Nokia's Q4 2012: €439m profit, €8.04b revenue, 4.4m Lumia sales, North America up 40%

Nokia"s full financial results for Q4 2012 are in, and we bet CEO Stephen Elop (above) is smiling after some good results were announced.

For the quarter, Nokia reported €8.04 billion (U.S. $10.73 billion) in overall revenue, with a final profit of €439 million ($585 million). In the previous quarter, Nokia reported a €576 million operating loss on €7.24 billion revenue, showing that this quarter"s results are quite an improvement.

The strong sales and overall improvement are on the back of 4.4 million sales of their Nokia Lumia Windows Phone devices, as previously reported, up significantly from 2.9 million in Q3 2012. Today Nokia also revealed that the company managed 700,000 sales in a traditionally weak North American market, up 40% compared to the same quarter in 2012. For the entirety of 2012, Nokia also reported that they had sold a total of 14.3 million Lumia smartphones.

Despite strong results this quarter, it didn"t stop the company reporting an overall operating loss of €2.3 billion ($3.06 billion) for 2012, which is indicative of the struggles Nokia faced earlier in the year with their Windows Phone 7 range.

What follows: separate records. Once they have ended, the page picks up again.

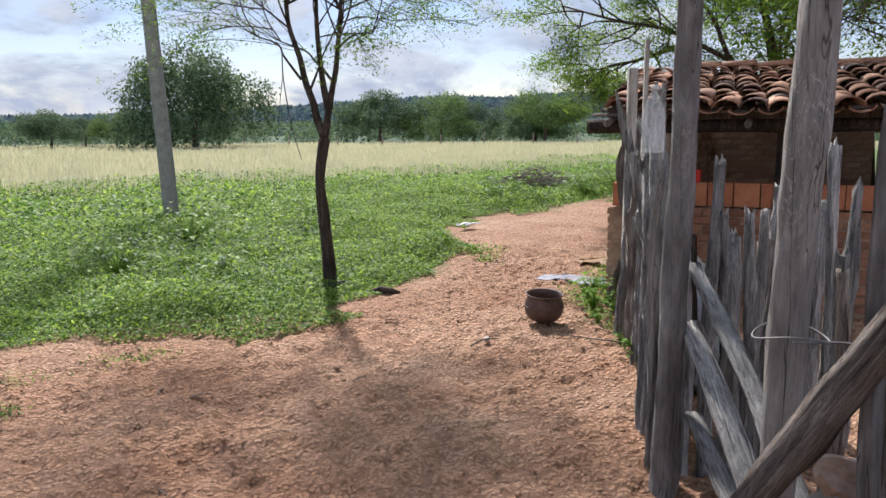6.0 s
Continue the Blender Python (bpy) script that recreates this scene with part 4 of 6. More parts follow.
# gate posts
stake([(5.33, 0), (5.28, 1.04), (5.22, 1.83)], 0.041, -0.03, "post_wood", "gate_post", 1.0, "smooth round grey gate post", 0.01, 0.95, 18, 0.1)
stake([(6.59, 0), (6.53, 0.9), (6.42, 1.97)], 0.055, -0.02, "post_wood", "gate_post", 1.0, "thick round grey gate post", 0.02, 0.8, 20, 0.12)

# from the gate to the hut's corner
stake([(6.95, 0), (6.92, 0.47), (7.0, 1.33)], 0.031, -0.02)
stake([(6.82, 0), (6.80, 0.35), (6.80, 0.75), (6.78, 1.05), (6.76, 1.25), (6.88, 1.6)], 0.034, -0.05, "post_wood", label="grey stake with a knotted burl and thin top", taper=0.35, swell=2)
stake([(7.0, 0), (7.0, 0.92), (7.08, 1.28)], 0.024, 0.05)
stake([(7.04, 0), (7.05, 0.41), (7.17, 1.3)], 0.025, 0.0)
stake([(7.18, 0), (7.18, 0.35), (7.23, 0.77), (7.14, 1.02), (7.25, 1.40), (7.16, 1.6)], 0.036, -0.05, label="crooked thick grey stake")
stake([(7.23, 0), (7.24, 0.67), (7.21, 1.05), (7.45, 1.31)], 0.025, -0.08)
stake([(7.34, 0), (7.33, 1.2)], 0.03, 0.03)
board([(9.83, 0.2), (9.69, 1.88)], 0.10, 0.07, 0.0, label="square grey post standing above the fence")
stake([(10.05, 0), (9.95, 0.6), (10.02, 1.05), (9.95, 1.5)], 0.05, 0.07)
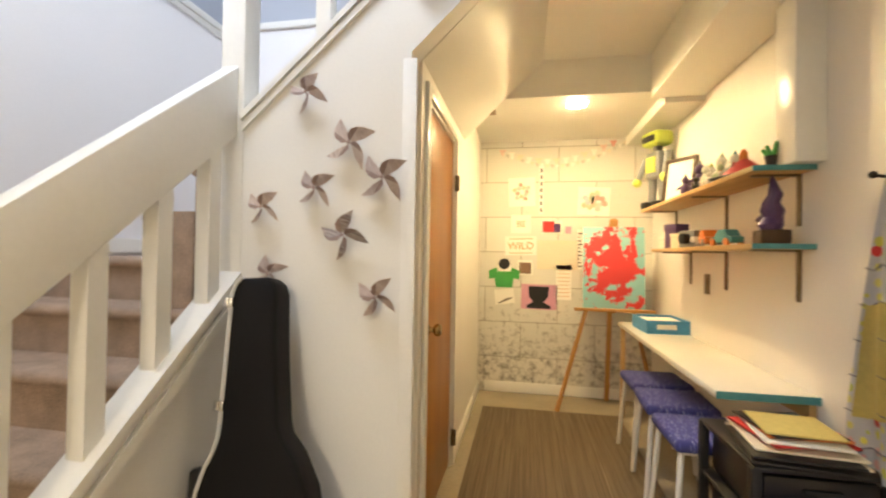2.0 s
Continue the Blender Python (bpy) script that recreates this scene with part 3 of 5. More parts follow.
# closet bifold panels, folded out into the room
for label_y, y0, turn in ((0, -1.80, 0), (1, -2.86, 0)):
    d = thing("bifold_door", "varnished orange-brown closet bifold door, folded open", "door", "closet bifold doors")
    yy = y0 + 0.05 if label_y == 0 else y0
    for k in range(2):
        part("leaf", boxed(BX + 0.03, BX + 0.225, yy + k * 0.034, yy + k * 0.034 + 0.030, 0.025, 2.045, 0.002), M_DOORLIGHT, d)
    if label_y:
        part("handle", lathe(bmesh.new(), [(0.008, 0), (0.006, 0.02), (0.013, 0.028), (0.004, 0.034)], 12, Matrix.Translation((BX + 0.06, yy + 0.064, 1.02)) @ Matrix.Rotation(radians(-90), 4, 'X')), M_CHROME, d, "small chrome knob")

# ---- stairs ----
RISE, RUN, LAND = 0.205, 0.252, 1.15
stairs = tagged(new("stairs"), "carpeted stairs with beige carpet and white sides", "stairs", kind="structure")


def step_profile(front, top, back, deep=0.33):
    """Side view of one carpeted step with a rounded nose."""
    pts = [(front + 0.025, 0.0 if top < 0.3 else top - deep), (front + 0.025, top - 0.055)]
    for i in range(7):
        a = radians(-90 - 30 * i)
        pts.append((front + 0.022 + 0.024 * math.cos(a), top - 0.026 + 0.026 * math.sin(a)))
    return pts + [(back, top), (back, 0.0 if top < 0.3 else top - deep)]


for k in range(1, 7):
    front = 2.96 - RUN * (6 - k)
    bm = bmesh.new()
    prism(bm, step_profile(front, LAND - RISE * (6 - k), front + RUN + 0.02 if k < 6 else 4.30), "x", -1.440, -0.215)
    part("step", bm, M_CARPET, stairs)
for k in range(1, 9):
    front = -0.62 + 0.225 * (k - 1)
    bm = bmesh.new()
    prism(bm, step_profile(front, LAND + 0.197 * k, front + 0.245, 0.15 if k > 2 else 0.4), "y", 2.83 if k > 2 else 2.76, 4.29)
    part("step", bm, M_CARPET, stairs)
bm = bmesh.new()
prism(bm, [(1.64, 0), (1.70, 0.235), (2.722, 1.075), (2.722, 0)], "x", -0.215, -0.145)
part("stringer", bm, M_PINWALL, stairs)
bm = bmesh.new()
prism(bm, [(1.68, 0.222), (2.722, 1.075), (2.722, 1.105), (1.68, 0.252)], "x", -0.235, -0.125)
prism(bm, [(1.66, 0.120), (2.722, 0.990), (2.722, 1.030), (1.66, 0.160)], "x", -0.145, -0.128)
part("stringer_cap", bm, M_TRIM, stairs)
bm = bmesh.new()
prism(bm, [(1.602, 0), (1.602, 0.06), (2.96, 1.175), (3.0, 1.255), (4.30, 1.255), (4.30, 1.17), (3.03, 1.17), (1.75, 0.0)], "x", -1.454, -1.438)
part("skirt_board", bm, M_TRIM, stairs)
part("landing_baseboard", boxed(-1.438, -0.6, 4.285, 4.30, LAND, LAND + 0.085), M_TRIM, stairs)
bal = tagged(new("balustrade"), "white painted wooden stair balustrade with square balusters", "balustrade", kind="structure")
part("newel", boxed(-0.236, -0.146, 1.625, 1.716, 0, 1.155, 0.004), M_TRIM, bal)
part("post", boxed(-0.236, -0.132, 2.722, 2.822, 0, 3.1, 0.004), M_TRIM, bal)
bm = bmesh.new()
prism(bm, [(1.716, 1.092), (2.722, 1.917), (2.722, 1.640), (1.716, 0.816)], "x", -0.225, -0.155, 0.006)
part("rail", bm, M_TRIM, bal)
for y in (1.912, 2.14, 2.36, 2.584):
    bm = bmesh.new()
    lo = 0.252 + 0.8186 * (y - 1.68)
    hi = 0.816 + 0.8190 * (y - 1.716)
    prism(bm, [(y, lo), (y + 0.058, lo + 0.0475), (y + 0.058, hi + 0.05), (y, hi + 0.003)], "x", -0.218, -0.162)
    part("baluster", bm, M_TRIM, bal)
for x in (0.155, 0.345, 0.535, 0.725, 0.915):
    part("baluster", boxed(x, x + 0.06, 2.745, 2.80, 1.725 + 0.8958 * (x + 0.19), 1.725 + 0.8958 * (x + 0.13) + 0.85), M_TRIM, bal)
bm = bmesh.new()
prism(bm, [(-0.132, 2.48), (1.55, 3.99), (1.55, 4.20), (-0.132, 2.69)], "y", 2.742, 2.805)
part("upper_rail", bm, M_TRIM, bal)

# ---- stair room: pinwheels, guitar case, switches ----


def pinwheel(x, z, r, turn, front, back):
    """Four broad folded paper blades round a pin, the folded corners showing the darker back."""
    ob = thing("pinwheel", "paper pinwheel printed in brown and cream, on the wall", "wall decoration", "pinwheels on the stair wall", pose(x, 2.700, z, 90, 0, 0) @ pose(0, 0, 0, 0, 0, turn))
    for i in range(4):
        a = math.pi / 2 * i
        def p(bm, rad, ang, h):
            return bm.verts.new((r * rad * math.cos(a + ang), r * rad * math.sin(a + ang), h))
        bm = bmesh.new()
        c, e = p(bm, 0.03, 0, 0.008), p(bm, 0.55, -0.10, 0.003)
        rim = [p(bm, *k) for k in ((1.10, 0.0, 0.002), (0.93, 0.17, 0.010), (0.80, 0.38, 0.020), (0.66, 0.62, 0.031), (0.48, 0.88, 0.037))]
        for u, v in zip(rim, rim[1:]):
            bm.faces.new((e, u, v))
        bm.faces.new((c, e, rim[-1]))
        bmesh.ops.solidify(bm, geom=bm.faces[:], thickness=0.0012)
        part("blade", bm, front, ob)
        bm = bmesh.new()
        c, f1, f2, f3 = p(bm, 0.02, 0.5, 0.022), p(bm, 0.68, 0.52, 0.0335), p(bm, 0.50, 0.86, 0.040), p(bm, 0.28, 1.25, 0.034)
        bm.faces.new((c, f1, f2))
        bm.faces.new((c, f2, f3))
        bmesh.ops.solidify(bm, geom=bm.faces[:], thickness=0.0012)
        part("folded_corner", bm, back, ob, "darker folded paper corner")
    part("pin", ball(bmesh.new(), (0, 0, 0.030), 0.006), back, ob)


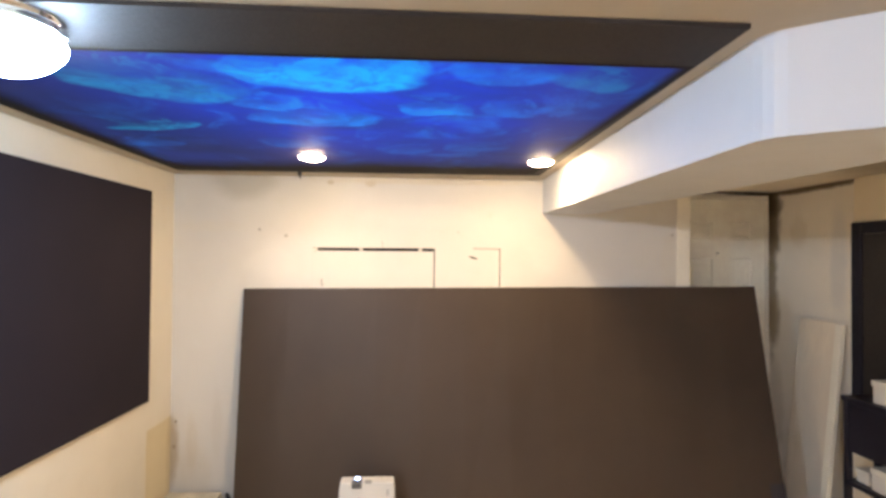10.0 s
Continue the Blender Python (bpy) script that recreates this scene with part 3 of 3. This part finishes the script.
cable("cable", "thin black cable looped against the flat case", coil((-0.823, -0.36, 0.135), 0.085, 0.082, 1.15, -0.012, 3) + [(-0.83, -0.42, 0.05), (-0.80, -0.40, 0.03)], 0.0032)
cable("cable", "bundle of black cable behind the case", coil((-0.809, -0.10, 0.140), 0.040, 0.050, 3.2, 0.014, 5) + [(-0.80, -0.16, 0.06), (-0.79, -0.22, 0.03)], 0.0038)
cable("cable", "black cable bundle hanging beside the wall", coil((-0.801, -0.060, 0.165), 0.028, 0.036, 2.3, -0.010, 8) + [(-0.79, -0.10, 0.10), (-0.80, -0.16, 0.03)], 0.0035)
cable("cable", "pale cord tangled in the corner", [(-0.825, -0.20, 0.10), (-0.815, -0.24, 0.13), (-0.80, -0.19, 0.12), (-0.82, -0.14, 0.09), (-0.79, -0.12, 0.13), (-0.77, -0.17, 0.08), (-0.78, -0.28, 0.03)], 0.005, m_cream_plastic)
cable("cable", "dark cable running over the drop cloth", [(-0.78, -0.30, 0.04), (-0.66, -0.25, 0.05), (-0.60, -0.26, 0.058), (-0.55, -0.31, 0.045), (-0.57, -0.46, 0.03), (-0.46, -0.52, 0.055), (-0.40, -0.50, 0.060), (-0.34, -0.55, 0.045), (-0.22, -0.66, 0.03), (-0.1, -0.76, 0.03)], 0.005)
cable("cable", "power cord of the projector on the drop cloth", [(0.0, -0.50, 0.15), (-0.05, -0.53, 0.12), (-0.13, -0.56, 0.09), (-0.16, -0.62, 0.04), (-0.12, -0.75, 0.03)], 0.006)
cable("cable", "thin cord behind the cardboard box", [(0.36, -0.3, 0.03), (0.44, -0.24, 0.08), (0.50, -0.20, 0.10), (0.47, -0.30, 0.05), (0.42, -0.42, 0.03)], 0.004)


clamp = thing("clamp_bar", "grey metal bar clamp standing against the wall", "clamp")
part("bar", box(-1.192, -1.178, -1.56, -1.535, 0.0, 0.60, 0.002), m_grey_plastic, clamp)
part("jaw", box(-1.196, -1.135, -1.58, -1.50, 0.60, 0.622, 0.006), m_grey_plastic, clamp)
part("screw_handle", lathe([(0.0, -0.03), (0.008, -0.028), (0.009, 0.0), (0.008, 0.028), (0.0, 0.03)], (-1.15, -1.51, 0.57), 16), m_black_plastic, clamp, smooth=True)
scraper = thing("scraper", "small dark scraper lying on the drop cloth", "scraper")
part("blade", prism([(2.27, -0.60), (2.32, -0.62), (2.35, -0.55), (2.30, -0.54)], 0.052, 0.055), m_steel, scraper)
part("grip", tube([(2.33, -0.57, 0.058), (2.38, -0.55, 0.060), (2.43, -0.54, 0.060)], 0.008), m_black_plastic, scraper, smooth=True)


def drop_cloth():
    bm = bmesh.new()
    nx, ny = 190, 80
    x0, x1, y0 = -1.16, 3.02, -2.0
    grid = []
    for j in range(ny + 1):
        row = []
        for i in range(nx + 1):
            u, v = i / nx, j / ny
            x = x0 + (x1 - x0) * u
            along = max(0.0, (x + 0.731) / 3.536)
            edge = -0.216 - 0.156 * along if x > -0.74 else -0.06
            y = y0 + (edge - y0) * v
            fold = abs(noise.noise((x * 3.0 + 0.9 * y, y * 1.6, 1.7)))
            h = 0.014 + 0.018 * (1 - min(1, fold * 3.0)) ** 2 + 0.010 * noise.noise((x * 9, y * 7, 0.4)) + 0.005 * noise.noise((x * 24, y * 20, 5.0))
            rise = max(0.0, (v - 0.80) / 0.20)
            h += rise * (0.002 + 0.072 * along + 0.007 * noise.noise((x * 5.3 + 2 * noise.noise((x * 2.0, 4.0, 1.0)), 0.3, 8.0)) + 0.006 * noise.noise((x * 19.0, 0.9, 2.0)) - 0.020 * max(0.0, noise.noise((x * 4.1, 2.2, 6.0)) - 0.25))
            if -0.1 < x < 0.38 and -0.62 < y < -0.3:
                h = min(h, 0.018)
            if x < -0.83 and y > -0.56:
                h = min(h, 0.010)
            row.append(bm.verts.new((x, y, max(0.003, h))))
        grid.append(row)
    for a, b in zip(grid, grid[1:]):
        for i in range(nx):
            bm.faces.new((a[i], a[i + 1], b[i + 1], b[i]))
    ob = part("drop_cloth", bm, m_cloth, smooth=True)
    return tagged(ob, "cream canvas drop cloth rumpled on the floor", "drop cloth")


drop_cloth()

# ---- right-hand side: planks and black furniture ----
def slanted(name, label, y0, y1, low_x, high_x, length, thick, material):
    p = thing(name, label, "plank", "planks leaning in the nook")
    bm = box(0, thick, y0, y1, 0, length, 0.003)
    tilt = math.atan2(high_x - low_x, length)
    bmesh.ops.transform(bm, matrix=Matrix.Translation((low_x, 0, 0.01)) @ Matrix.Rotation(tilt, 4, "Y"), verts=bm.verts)
    part("board", bm, material, p)
    return p


slanted("plank", "wide off-white board leaning against the wall", -0.212, 0.135, 3.11, 3.245, 1.335, 0.024, m_plank)
# Separate strip added to show the wide board's edge catching light.
slanted("plank", "narrow paler strip standing for the lit edge of the wide board", -0.272, -0.2145, 3.105, 3.235, 1.33, 0.030, m_plank_lit)

panel = thing("framed_panel", "tall dark panel in a black frame fixed to the wall", "framed panel")
part("frame", box(3.235, 3.2595, -0.42, -0.345, 0.66, 2.006, 0.003), m_black_furniture, panel)
part("frame", box(3.235, 3.2595, -1.32, -1.245, 0.66, 2.006, 0.003), m_black_furniture, panel)
part("frame", box(3.235, 3.2595, -1.245, -0.42, 1.931, 2.006, 0.003), m_black_furniture, panel)
part("frame", box(3.235, 3.2595, -1.245, -0.42, 0.66, 0.735, 0.003), m_black_furniture, panel)
part("board", box(3.247, 3.2595, -1.243, -0.422, 0.737, 1.929, 0.002), m_dark_inner, panel)

table = thing("console_table", "narrow black console table with a drawer and a low shelf", "table")
RX0, RX1, RY0, RY1 = 3.0, 3.225, -1.35, -0.56
part("top", box(RX0 - 0.008, RX1, RY0 - 0.008, RY1 + 0.008, 0.915, 0.945, 0.004), m_black_furniture, table)
part("shelf", box(RX0, RX1, RY0, RY1, 0.42, 0.448, 0.003), m_black_furniture, table)
for x in (RX0, RX1 - 0.034):
    for y in (RY0, RY1 - 0.034):
        part("leg", box(x, x + 0.034, y, y + 0.034, 0.0, 0.9148, 0.003), m_black_furniture, table)
apron = part("drawer_case", box(RX0 + 0.010, RX1 - 0.008, RY0 + 0.035, RY1 - 0.035, 0.62, 0.9147, 0.002), m_black_furniture, table)
for y0, y1 in ((RY0 + 0.042, (RY0 + RY1) / 2 - 0.003), ((RY0 + RY1) / 2 + 0.003, RY1 - 0.042)):
    part("drawer_front", box(RX0 + 0.002, RX0 + 0.0098, y0, y1, 0.632, 0.905, 0.002), m_black_furniture, apron)


def small_box(x0, x1, y0, y1, z0, h, label, material):
    b = thing("storage_box", label, "box", "boxes on the console table")
    part("tray", box(x0, x1, y0, y1, z0, z0 + h * 0.72, 0.004), material, b)
    part("lid", box(x0 - 0.006, x1 + 0.006, y0 - 0.006, y1 + 0.006, z0 + h * 0.72 + 0.001, z0 + h, 0.004), m_paper, b)
    return b


small_box(3.03, 3.20, -1.00, -0.74, 0.946, 0.13, "white cardboard box on the black console table", m_paper)
small_box(3.02, 3.19, -0.98, -0.74, 0.449, 0.13, "white flat box on the low shelf", m_white_plastic)
small_box(3.04, 3.18, -0.70, -0.61, 0.449, 0.08, "pale paper packet on the low shelf", m_paper)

Year-on-year overall mobile devices sales are also down by 74% from 335.6 million to 86.3 million, while "smart device" sales (Lumia and some Symbian devices) were down 81% from 35.1 million to 6.6 million.

CEO Stephen Elop said that they are "encouraged that [their] team’s execution against our business strategy has started to translate into financial results", and that the continuing restructuring of the company should hopefully deliver more value to their shareholders in the future.

With rumors afloat that Nokia will unveil new phones at Mobile World Conference in February, there is a chance that Nokia will also have a good start to this year. An aluminium-bodied Windows Phone with a high-megapixel PureView camera will hopefully improve on the generally great Windows Phone 8 foundations that the Lumia 920 made, and continue Nokia"s recent bout of success.